The European Commission, the EU’s highest law-making authority, meets in secret, bans note-taking, and is of course wholly unelected. Bill Cash, who has much experience of the obscure workings of the EU, provides a complete take down of its lack of democracy. 

Not a proper parliament

The European Parliament lacks the key feature of any proper legislative assembly: the power to propose (or draft) new law, or to repeal existing law. After the Commission proposes laws, the European Parliament and the unelected Council of Ministers are supposed to be able to amend, even to block, the proposals. 

And between 1999 and 2007, the Council rejected 73 per cent of the Parliament’s proposed amendments. The Council does not even have to give its reasons for its decisions to reject.

The Council itself is a secretive body. Its meetings on legislation are generally closed. They cannot be watched online, and its procedures and votes are never made public.

A Conciliation Committee has the role of reaching compromise between the Council and the Parliament, but failing agreement, the Council may just adopt laws without the Parliament’s consent. 

 The Committee of the Permanent Representatives of the Member States (“Coreper”) is unelected, just like the Commission.
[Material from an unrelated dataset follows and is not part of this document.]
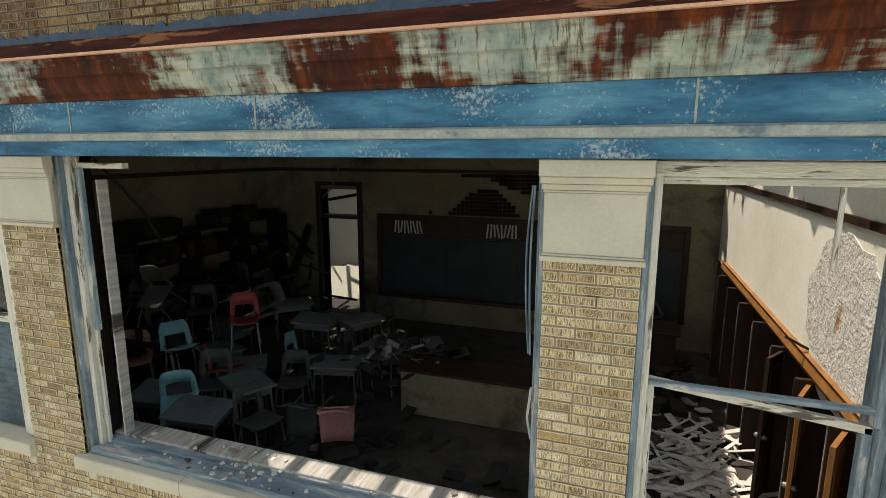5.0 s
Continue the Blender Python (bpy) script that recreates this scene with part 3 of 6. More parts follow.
def make_facade():
    s = Shape()
    y0, y1 = FY + 0.014, FIN
    for a, b in PIERS:
        s.box(a, b, y0, y1, 0, HEAD)
    for a, b in UP:
        s.box(a, b, y0, y1, 0, LSILL)
        s.box(a + 0.007, b - 0.007, y0, y1, LHEAD, SILL - 0.14)
    thing("wall_parapet", Shape().box(XL, XR, y0, y1, HEAD + 0.001, PTOP), "mortar_sooty", "rust-stained buff brick parapet above the cornice", "wall", kind="structure")
    return thing("wall_facade", s, "mortar", "buff textured brick facade of an abandoned school", "wall", kind="structure")


facade = make_facade()

BR, JT, CR = 0.2005, 0.012, 0.0677      # brick length, joint, course


def brick_rects():
    """Rectangles (x0, x1, z0, z1, kind) of every brick of the facade."""
    out = []

    def courses(x0, x1, z0, z1, kind="brick"):
        k = 0
        z = z0
        while z + CR * 0.6 <= z1:
            x = x0 - (0.106 if k % 2 else 0.0) - rnd(0, 0.02)
            while x < x1:
                w = BR if rnd(0, 1) > 0.07 else 0.097
                a, b = max(x, x0), min(x + w, x1)
                if x1 - (b + JT) < 0.05:
                    b = x1
                if b - a > 0.03:
                    out.append((a, b, z, min(z + CR - JT, z1), kind))
                x += w + JT
            z += CR
            k += 1

    def uprights(x0, x1, z0, h, w=0.058):
        n = round((x1 - x0) / (w + JT))
        p = (x1 - x0) / n
        for i in range(n):
            out.append((x0 + i * p, x0 + (i + 1) * p - JT, z0, z0 + h - JT, "brick"))

    for (a, b) in UP:
        a2, b2 = a + 0.008, b - 0.008
        uprights(a2, b2, LHEAD + 0.02, 0.215)                      # soldier course
        z = LHEAD + 0.235
        blk = 0.105
        for zz in (z, 5.765):
            out.append((a2, a2 + blk, zz, zz + 0.100, "pale"))
            out.append((b2 - blk, b2, zz, zz + 0.100, "pale"))
            uprights(a2 + blk + JT, b2 - blk, zz, 0.105)
        n = 11
        c = (5.765 - (z + 0.108)) / n
        for k in range(n):
            zz = z + 0.108 + k * c
            for e0, e1 in ((a2, a2 + 0.098), (b2 - 0.098, b2)):
                out.append((e0, e1, zz, zz + c - JT, "pale" if rnd(0, 1) < 0.07 else "brick"))
            x = a2 + 0.108 - (0.106 if k % 2 else 0)
            while x < b2 - 0.108:
                w = BR if rnd(0, 1) > 0.08 else 0.097
                p, q = max(x, a2 + 0.108), min(x + w, b2 - 0.108)
                if b2 - 0.108 - (q + JT) < 0.05:
                    q = b2 - 0.108
                if q - p > 0.03:
                    out.append((p, q, zz, zz + c - JT, "brick"))
                x += w + JT
    courses(-5.38, -4.72, 2.6, HEAD - 0.63)
    courses(-0.69, -0.15, 2.6, 8.07)
    courses(1.17, 4.0, 2.6, HEAD)
    courses(XL + 6, XR - 1.5, 9.50, PTOP - 0.01, kind="soot")
    return out


RECTS = brick_rects()


# ---- roofs: sheets with ragged holes ----
def roof_sheet(name, x0, x1, y0, y1, top, field, step=0.10, thick=0.10, mat="roofing", label="", amp=0.03):
    """A thick sheet cut where field(x, y) falls below zero, along a smooth ragged line."""
    s = Shape()
    nx, ny = round((x1 - x0) / step), round((y1 - y0) / step)
    used, tops = {}, []
    base = top(0, 0)

    def vert(x, y, low):
        key = (round(x, 5), round(y, 5), low)
        if key not in used:
            z = top(x, y) + amp * noise.fractal(Vector((x * 1.3, y * 1.3, base)), 1.0, 2.0, 4)
            used[key] = len(s.v)
            s.v.append((x, y, z - (thick if low else 0)))
        return used[key]

    xs = [x0 + (x1 - x0) * i / nx for i in range(nx + 1)]
    ys = [y0 + (y1 - y0) * j / ny for j in range(ny + 1)]
    val = [[field(x, y) if 0 < i < nx and 0 < j < ny else min(0.02, field(x, y)) for j, y in enumerate(ys)] for i, x in enumerate(xs)]
    for i in range(nx):
        for j in range(ny):
            cs = ((i, j), (i + 1, j), (i + 1, j + 1), (i, j + 1))
            vs = [val[a][b] for a, b in cs]
            if max(vs) <= 0:
                continue
            ring, cut = [], []
            for k in range(4):
                (a, b), (c, d) = cs[k], cs[(k + 1) % 4]
                va, vb = vs[k], vs[(k + 1) % 4]
                if va > 0:
                    ring.append((xs[a], ys[b]))
                if (va > 0) != (vb > 0):
                    t = va / (va - vb)
                    p = (xs[a] + (xs[c] - xs[a]) * t, ys[b] + (ys[d] - ys[b]) * t)
                    ring.append(p)
                    cut.append((len(ring) - 1, va > 0))
            if len(ring) < 3:
                continue
            tops.append(len(s.f))
            s.f.append(tuple(vert(x, y, 0) for x, y in ring))
            s.f.append(tuple(vert(x, y, 1) for x, y in ring)[::-1])
            for q, leaving in cut:
                if leaving:
                    p, r = ring[q], ring[(q + 1) % len(ring)]
                    s.f.append((vert(*p, 0), vert(*p, 1), vert(*r, 1), vert(*r, 0)))
            for k, edge in enumerate((j == 0, i == nx - 1, j == ny - 1, i == 0)):
                if edge and vs[k] > 0 and vs[(k + 1) % 4] > 0:
                    (a, b), (c, d) = cs[k], cs[(k + 1) % 4]
                    s.f.append((vert(xs[a], ys[b], 0), vert(xs[a], ys[b], 1), vert(xs[c], ys[d], 1), vert(xs[c], ys[d], 0)))
    ob = thing(name, s, mat, label, "roof", kind="structure")
    # Cut sides and underside near black: the holes' darkness is put into colour.
    ob.data.materials.append(M["soot"])
    index = [1] * len(ob.data.polygons)
    for i in tops:
        index[i] = 0
    ob.data.polygons.foreach_set("material_index", index)
    return ob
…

Its documents and meetings are not publicly accessible. Its role is to endorse the Commission’s proposals before they reach the Council. The Council then adopts nearly all its decisions, with no discussion. The Parliament does not participate in these discussions. So, the Council increasingly overrides the Parliament and Coreper increasingly overrides the Council.

Democracy denied

And so it goes on. The pamphlet continues with other ways in which democracy is denied in the EU, including the so-called “trilogues” – where a few unelected Commission representatives, picked MEPs, and civil servants, reinforce the dominance of the Commission and Council.

 Cash also examines the Nice Treaty of 2000, which took away member nations’ vetoes. “This evolution of EU law-making was never approved by, nor explained to, the British people, who were promised in the 1972 European Communities Act White Paper (which marked the UK’s accession to the EU) that the UK would never give up its veto, as to lose it would endanger ‘the very fabric of the European Community’.” 

The report sums up, “Executive decision-making appears now to have been conferred upon unaccountable, unelected and technocratic institutions. Indeed, all the EU’s core institutions now favour executive and technical power at the expense of any genuine democratic process.”